1

Conférence n°42

 

 

Je dois à la semestrielle revue Conférence les meilleures découvertes, depuis le Journal de Gustav Herling, jusqu’aux poèmes du Triestin Virgilio Giotti. On n’a pas trop de six mois pour lire, relire et approfondir près de 800 pages d’essais, de documents et de poèmes —  on peut la transporter dans un sac de plage grâce à son fin et léger papier bible, et la couleur ivoire de celui-ci laisse au seul contenu le soin de nous éblouir. L’histoire, le droit et l’urbanisme voisinent avec des artistes et des poètes souvent inattendus : comme, dans le précédent numéro (41), Bruno Arcadias :

J’ai hérité de ma mère
Ce don très particulier
De voir très vite
Ce qu’il y a
Dans la tête des gens.

J’ai hérité de ma mère
Ce don très particulier
De ne savoir qu’en faire.

S’il est une éthique, c’est celle de comprendre plutôt que juger. Un certain tropisme italien semble guider les choix de Christophe Carraud, infatigable traducteur et passeur.

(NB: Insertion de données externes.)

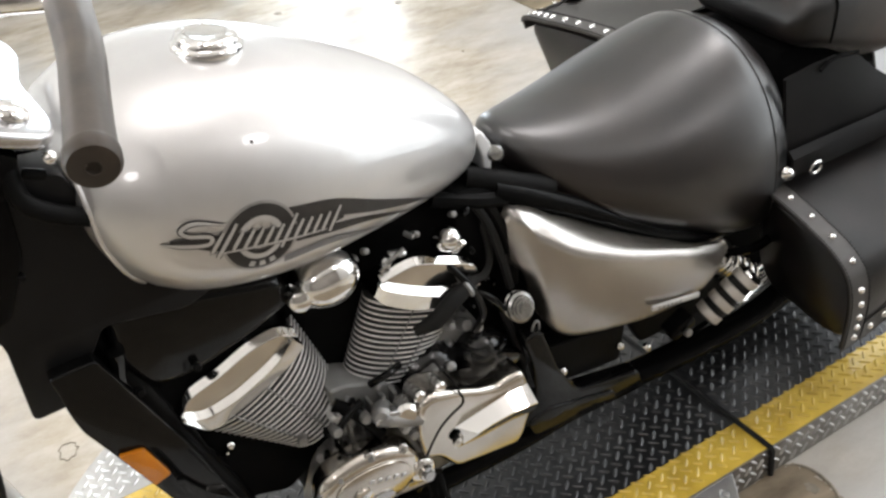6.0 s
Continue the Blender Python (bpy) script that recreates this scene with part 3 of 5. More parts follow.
# the lettering stands as plain slanted bars
flank_stroke("script_shade", [(0.098, 0.790), (0.135, 0.777), (0.180, 0.764), (0.230, 0.751), (0.282, 0.740)], (0.004, 0.018, 0.020, 0.018, 0.004), "dark_decal", 0.0012)
for w, material, out in ((0.0072, "dark_decal", 0.0014), (0.0042, "light_decal", 0.0018)):
    for u, h in ((0.141, 0.022), (0.150, 0.036), (0.161, 0.020), (0.172, 0.020), (0.182, 0.019), (0.193, 0.020), (0.204, 0.019), (0.215, 0.034), (0.226, 0.020), (0.237, 0.019), (0.248, 0.019), (0.259, 0.019), (0.270, 0.026)):
        v = 0.7745 - 0.245 * (u - 0.141)
        flank_stroke("script_bar", [(u - 0.36 * h, v - 0.42 * h), (u - 0.04 * h, v - 0.02 * h), (u + 0.40 * h, v + 0.50 * h)], (w * 0.8, w, w * 0.7), material, out)
    flank_stroke("script_base", [(0.130, 0.764), (0.170, 0.757), (0.215, 0.747), (0.258, 0.737)], (w * 0.3, w * 0.6, w * 0.6, w * 0.3), material, out)
    flank_stroke("script_sweep", [(0.089, 0.790), (0.108, 0.782), (0.132, 0.777), (0.136, 0.785), (0.116, 0.792), (0.111, 0.800), (0.126, 0.804), (0.152, 0.794)], (w * 0.3, w, w, w, w, w, w, w * 0.4), material, out)

# seats
SEAT = [  # x, half width, top, skirt
    (0.570, 0.012, 0.646, 0.636), (0.574, 0.030, 0.656, 0.622), (0.588, 0.056, 0.664, 0.598), (0.615, 0.085, 0.661, 0.564), (0.665, 0.121, 0.656, 0.520), (0.74, 0.158, 0.660, 0.472),
    (0.82, 0.183, 0.675, 0.428), (0.90, 0.195, 0.693, 0.388), (0.955, 0.191, 0.704, 0.368), (0.995, 0.179, 0.692, 0.366), (1.018, 0.163, 0.662, 0.378), (1.032, 0.142, 0.61, 0.40)]


def seat_at(x, a, table=SEAT):
    w, zt, zb = interp(table, x)[:3]
    s, c = math.sin(radians(a)), math.cos(radians(a))
    zm = zb + (zt - zb) * 0.34
    z = zm + (zt - zm) * power(c, 0.95) if c > 0 else zm + (zm - zb) * power(c, 0.75)
    return Vector((x, -power(s, 0.86) * w, z))


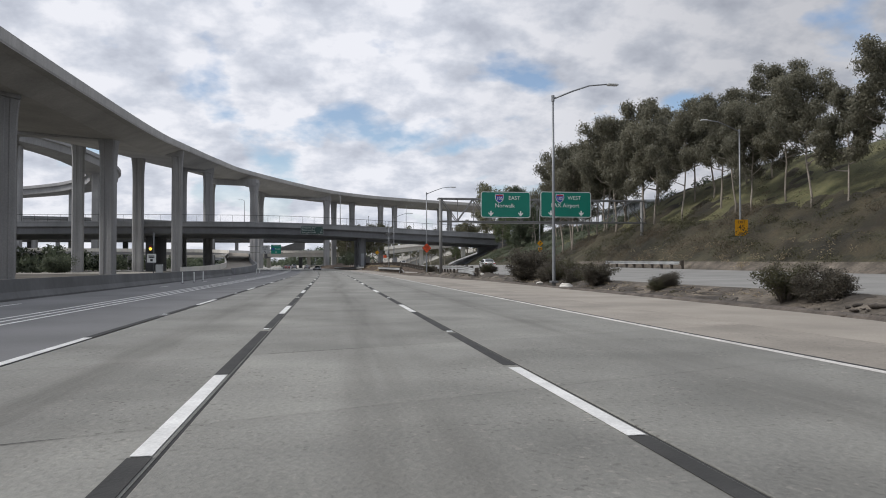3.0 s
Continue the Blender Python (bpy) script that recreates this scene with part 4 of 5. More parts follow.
viaduct("distant pale overpass where the freeway bends out of sight", [(-190, 690, 9.5), (-90, 676, 9.8), (-20, 668, 9.6), (60, 660, 9)], 14, 2.0, [(-78, 675, 8), (-52, 672, 8), (-30, 669, 8), (-110, 679, 8)], M_PALE_SUNLIT, wallh=0.9)
viaduct("dark ramp rising behind the low bridge", [(-33, 477, 8.2), (-24, 478, 10.2), (-18, 478.5, 12.2), (-12, 479, 13.6)], 10, 3.4, [(-14, 479, 11)], M_CONC_OLD, wallh=0.9)
for k in range(9):
    y = 279 + 3.4 * k
    t = thing("rail_marker", "short white marker post on the guard rail", "post", pose(9.45 - 0.018 * (y - 279) - 0.0025 * (y - 279) ** 2 + 0.25, y, ground_z(9.4 - bend(y), y)), group="guard rail markers")
    part("upright", tube([(0, 0, -0.1), (0, 0, 1.1)], 0.035, 6), M_SIGNWHITE, t)
    part("cap", tube([(0, 0, 1.05), (0, 0, 1.13)], 0.045, 6), M_PLASTIC, t)
for y in range(198, 330, 9):
    t = thing("rail_marker", "short grey marker post behind the guard rail", "post", pose(16.15 + bend(y), y + 0.4, ramp_at(16.15, y)), group="guard rail markers")
    part("upright", boxes((-0.05, 0.05, -0.03, 0.03, -0.2, 1.3), bevel=0.01), M_WOODPOST, t)
    part("reflector", boxes((-0.045, 0.045, -0.038, -0.031, 1.05, 1.25)), M_CABINET, t)
gore = obj("gore_pad", sweep([(12.9 + 0.13 * k, 192.5 + 1.5 * k, 0.02 + ground_z(12.9 + 0.13 * k, 192.5 + 1.5 * k)) for k in range(13)], [(-0.9, -0.2), (-0.9, 0), (0.9, 0), (0.9, -0.2)]), M_SHOULDER)
tagged(gore, "pale concrete pad at the end of the guard rail", "paving", kind="structure")

v, f = [], []
for j in range(15):
    for i in range(12):
        q, w = i / 11, j / 14
        bump_ = math.sin(math.pi * min(1.0, q * 1.15)) ** 0.8 * math.sin(math.pi * w) ** 0.7
        x, y = 3.6 + 9.5 * q - 3.0 * w, 362 + 42 * w
        v.append((x, y, -0.15 + 2.3 * bump_ * (1 + 0.35 * noise.noise(Vector((x * 0.6, y * 0.3, 2.0))))))
        if i and j:
            f.append((j * 12 + i - 13, j * 12 + i - 12, j * 12 + i, j * 12 + i - 1))
tagged(mesh_obj("earth_mound", v, f, M_BANK, smooth=True), "brown mound of earth and rubble beside the far lanes", "mound")

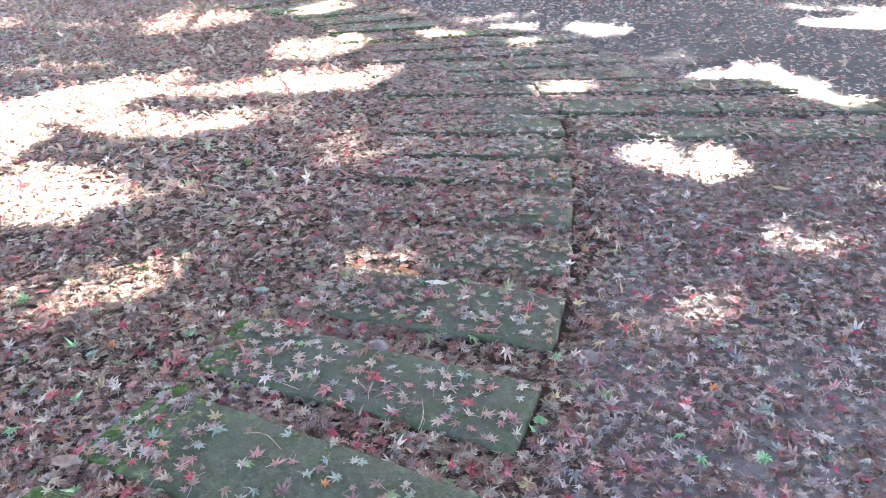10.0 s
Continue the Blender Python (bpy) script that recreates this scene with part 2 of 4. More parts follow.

Ce numéro 42 pourra fortement intéresser nos lecteurs par les poèmes de José-Flore Tappy (à qui nous devons entre autres l’édition de la correspondance de Philippe Jaccottet avec Gustave Roud et avec Ungarretti). Elle fait, dans un vers libre qui épouse la respiration inapparente des gens et des choses de l’ombre, le portrait saisissant d’une vieille femme :

Petite, elle se sauvait pour échapper
aux ombres, aux reflets trompeurs,
aux vieilles faces édentées, rejoignant
d’un seul battement de cils
le soleil des rues vides

aujourd’hui, dans le doute,
elle vérifie, redresse les pieux
des clôtures qui penchent, entourant
d’une enceinte fictive quelques fruits
à venir, encore noués dans sa pensée

Plutôt prévenir qu’abandonner les choses
au pire. Sinon qui l’aiderait, elle,
à rassembler les planches, brisées
par les rafales, d’une si vétuste
embarcation ?

Autre superbe découverte, Pièges, de Franco Marcoaldi, traduits par Roland Ladrière et dont nous attendons la parution prochaine en volume au Taillis Pré :

Tu regardes les rouvres, les chênes-lièges
les poiriers sauvages, les frênes et
les oléastres, et tu penses que l’arbre
est là, tout entier devant toi : la base,
le tronc, la chevelure lumineuse.
Mais une autre chevelure existe,
humide, souterraine, vermineuse —
une arborescence à demi cachée,
abritée, qui jumelle de la première
recherche l’eau plutôt que la lumière. (…)

 

Parmi tant d’autre trésors, signalons les hommages de Philippe Jaccottet et Alain Paire à Louis Martinez (qui traduisit Pasternak) disparu dernièrement. Mais encore la nouvelle traduction d’un article fondamental paru en 2002 : Comment enseigner la littérature moderne, d’Alfonso Bernardinelli, entre-temps retouché par son auteur. Questionnement d’actualité sur les rapports entre l’institution enseignante et l’esprit littéraire moderne « qui met des individus jaloux d’autonomie face à une société de plus en plus organisée ».

Si on n’en lit qu’une, que ce soit celle-là.